Apple

Brad DeLong inquires about why he was wrong about Apple.

A decade ago it was very clear what was going to happen. Over time, more and more interesting applications would show up first on Windows and only later (or not at all) on MacOS, as Windows’s superior market share attracted more software development brainpower. Eventually Microsoft’s deep pockets would create a clear quality-and-usefulness edge between Windows and MacOS. And everyone left would–with a sigh–drop the Mac and get Windows machines.

My first bemused thought was “How has France survived?” But actually this is a question that does deserve more careful consideration. It’s a fascinating question. It does deserve a more sober analysis than it usually gets.

One answer is that Apple and Microsoft reached a treaty that exchanged all of Apple’s patent portfolio for access to key part’s of Microsoft’s network; i.e. Microsoft promised to do five releases of the Office Suite. It should be noted that agreement did not include access to Microsoft’s exchange server and calendaring network around castle outlook.

One answer is that the Apple ecology is structurally different and smaller. Both of these make it possible for Apple to evolve in ways that are harder for Microsoft. That in turn makes it easier for Apple to get early mover advantages on the for front of the four: Moore and his friends.

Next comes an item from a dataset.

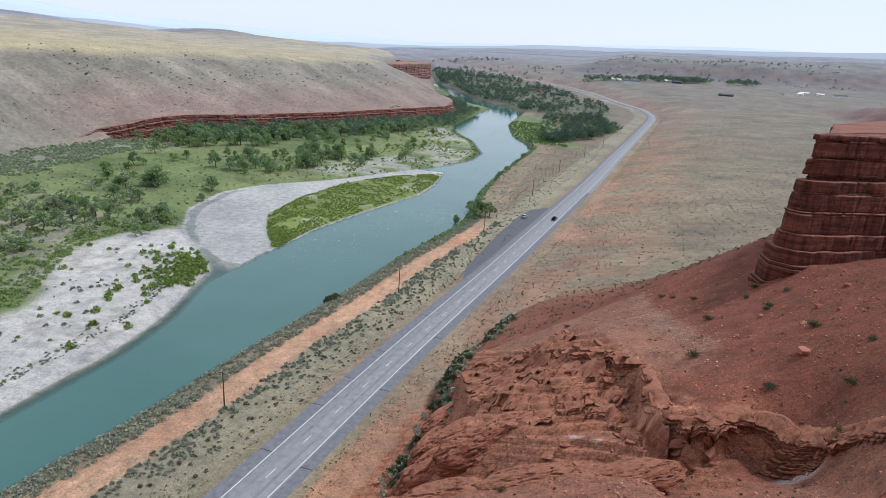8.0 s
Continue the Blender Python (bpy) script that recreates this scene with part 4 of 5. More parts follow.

IPod is a nice example of that. The world’s total production of disk drives of the kind needed to make the IPod was appropriately sized for an Apple product; it wasn’t large enough for a Microsoft product. Microsoft needs to work in the footprint of the median commodity PC.

A third answer is that Apple had figured out that the desktop was dead in 1990, or so I’m told. The Internet is the third and fourth player at the game of Moore and his friends. It is beginning to look like the fourth player, the universe of network effects created by group forming on the communication substrate, is more potent than all the other three combined.

These third (exponential growth in communications) and fourth player have created a flurry of ways around Microsoft’s key bottleneck – i.e. disruptive innovation opportunities. Apple and others have begun taking advantage of these.

Since IBM commoditized the PC market Apple has run out in front of the commoditizers. That has scale only if the fecundity of new opportunities out runs the potency of the lock-in created by the network effects around those that play in the standardized commoditized markets. Moore and his friends have seen to that. This interplay between the new opportunities and the older web of complements is at the heart of the competitive struggles around Microsoft.

Job one at Apple is to stay in front of the commoditizers by creating value from the new opportunities. Job one at Microsoft is the keep the complements commoditized while drawing into the hub those proven innovations that might threaten that hub.

As Mitch Kapor said a very very long time ago about the irresistible advantages of the Macintosh v.s. the immovable object of the PC ecology – it’s very interesting.

It’s a fascinating puzzle and it deserves a lot more careful analysis than it gets.